I got taught about lying to children at the same time that I learned about the orbitals of the electron and that Neil Bohr model of the atom wasn’t totally correct, by the least woke chemistry teacher I’ve probably ever known.
Even he would read this and think That you were suffering from a semi lucid state of psychosis and he would begin seeking an annihilation after reading this.
While yes, lying to children does induce some cognitive overhead cost—and I personally believe that the act of learning and the act of changing one’s mind from something already learned is in a way painful (in so much as the brain can feel pain since it doesn’t really have any nerve endings) because of the forming of new connections and the breaking of old—I fail to see how that has anything to do with wokeism, other than being “woke” inherently requiring the critical thinking capacity to make those changes in things that you’ve learned.
My pet theory is that conservatives are conservatives because that pain is unbearable for them and they just hate learning or relearning or changing their mind at all.
Which leads me to ask after this ramble of yours: do you suffer from this pain?
I'd like to note that nerve endings just send signal to the brain, where the experience of pain results from the processing of that signal. A nerve is neither necessary nor sufficient, e.g. phantom limb pain or heartbreak.
The willfully blind by themselves are helpless, hopeless people who are incapable of perceiving things which they have at one point chosen not to see.
The lack of reasoning faculties is self-inflicted, as are the consequences that eventually pile up (without them noticing).
This makes them particularly weak people who bring misfortune on others, who are especially prone to delusion, as well as other forms of mental illness (psychopath/schizophrenia-like tendencies).

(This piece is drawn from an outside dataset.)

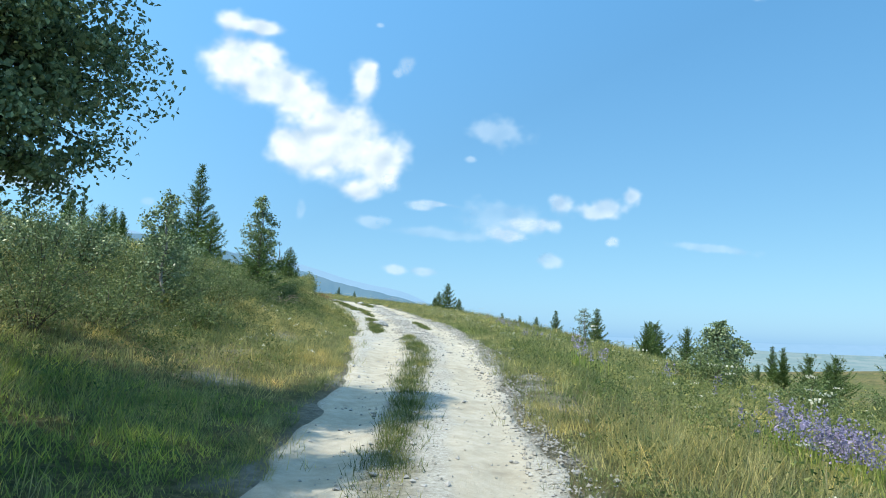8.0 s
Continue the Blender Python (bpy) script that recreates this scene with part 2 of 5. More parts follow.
# ---- the lie of the land ----
LINE = np.array([
    (0.34, -18.00, -2.87), (0.22, -12.00, -2.44), (0.11, -6.00, -2.02), (0.00, 0.00, -1.60), (-0.07, 5.94, -1.21),
    (-0.05, 11.90, -0.84), (-0.36, 18.12, -0.45), (-0.74, 23.97, -0.09), (-1.32, 30.06, 0.27), (-2.10, 35.69, 0.74),
    (-3.02, 41.86, 1.31), (-4.01, 47.93, 1.84), (-5.12, 53.61, 2.14), (-6.75, 59.50, 2.56), (-8.79, 65.13, 2.99),
    (-10.82, 70.81, 3.45), (-13.01, 76.18, 3.92), (-15.91, 81.41, 4.26), (-19.06, 86.78, 4.63), (-22.11, 91.90, 5.03),
    (-25.35, 96.77, 5.49), (-29.17, 101.57, 5.85), (-33.27, 105.95, 6.20), (-37.75, 109.94, 6.80), (-42.58, 113.50, 7.38),
    (-47.9, 116.3, 7.95), (-53.7, 118.0, 8.35), (-59.7, 118.8, 8.7), (-65.7, 118.6, 9.0), (-71.6, 117.8, 9.3)])


def curve_points(p, per=12):
    """A smooth line through the rows of p."""
    q = np.vstack([2 * p[0] - p[1], p, 2 * p[-1] - p[-2]])
    out = []
    for a, b, c, d in zip(q[:-3], q[1:-2], q[2:-1], q[3:]):
        for u in np.arange(per) / per:
            out.append(0.5 * (2 * b + (c - a) * u + (2 * a - 5 * b + 4 * c - d) * u * u + (3 * b - a - 3 * c + d) * u ** 3))
    return np.array(out + [p[-1]])


ROAD = curve_points(LINE)
ROAD_S = np.concatenate([[0], np.cumsum(np.hypot(*np.diff(ROAD[:, :2], axis=0).T))])
ROAD_S -= ROAD_S[36]
ROAD_T = np.gradient(ROAD[:, :2], axis=0)
ROAD_T /= np.linalg.norm(ROAD_T, axis=1)[:, None]


def along(x, y):
    """Metres along the road, metres to its right and the road's height there, for arrays of places."""
    x, y = np.atleast_1d(np.asarray(x, float)), np.atleast_1d(np.asarray(y, float))
    s, d, z = np.empty_like(x), np.empty_like(x), np.empty_like(x)
    for k in range(0, len(x), 20000):
        a, b = x[k:k + 20000], y[k:k + 20000]
        i = ((ROAD[None, :, 0] - a[:, None]) ** 2 + (ROAD[None, :, 1] - b[:, None]) ** 2).argmin(1)
        vx, vy, t = a - ROAD[i, 0], b - ROAD[i, 1], ROAD_T[i]
        u = vx * t[:, 0] + vy * t[:, 1]
        s[k:k + 20000] = ROAD_S[i] + u
        d[k:k + 20000] = vx * t[:, 1] - vy * t[:, 0]
    z = np.interp(s, ROAD_S, ROAD[:, 2])
    return s, d, z


def at_road(s, d):
    """The place d metres to the right of the road's line, s metres along it."""
    s, d = np.asarray(s, float), np.asarray(d, float)
    x, y = np.interp(s, ROAD_S, ROAD[:, 0]), np.interp(s, ROAD_S, ROAD[:, 1])
    tx, ty = np.interp(s, ROAD_S, ROAD_T[:, 0]), np.interp(s, ROAD_S, ROAD_T[:, 1])
    return x + d * ty, y - d * tx


EDGE_S = [-20, 0, 10, 20, 34, 44, 52, 60, 68, 76, 84, 92, 100, 112, 124, 160]
EDGE_L = [-2.0, -2.0, -1.95, -1.85, -1.6, -1.6, -2.3, -2.35, -2.35, -2.6, -2.45, -1.9, -1.7, -1.7, -1.4, -1.4]
EDGE_R = [1.6, 1.55, 1.5, 1.2, 1.2, 1.0, 1.15, 1.3, 1.3, 1.05, 0.95, 0.95, 1.0, 1.05, 1.35, 1.4]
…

When they gaslight strangers, because they disagree with what that person is saying, they demonstrate their lack of inherent moral character. Good people don't do this.
There is an old saying, that's understood by many as extremely accurate wisdom: "What a person does in the small things that do not matter is what that person will do every time, in big things that do matter, when everything is on the line."
You communicated far more than you meant to say for the people who can read between the lines.
One can hardly call the circular subjective abuse of the contrast principle, requiring any form of critical thinking capacity (its fallacy). Critical theory while resembling critical thinking are two very different (mutually exclusive) things.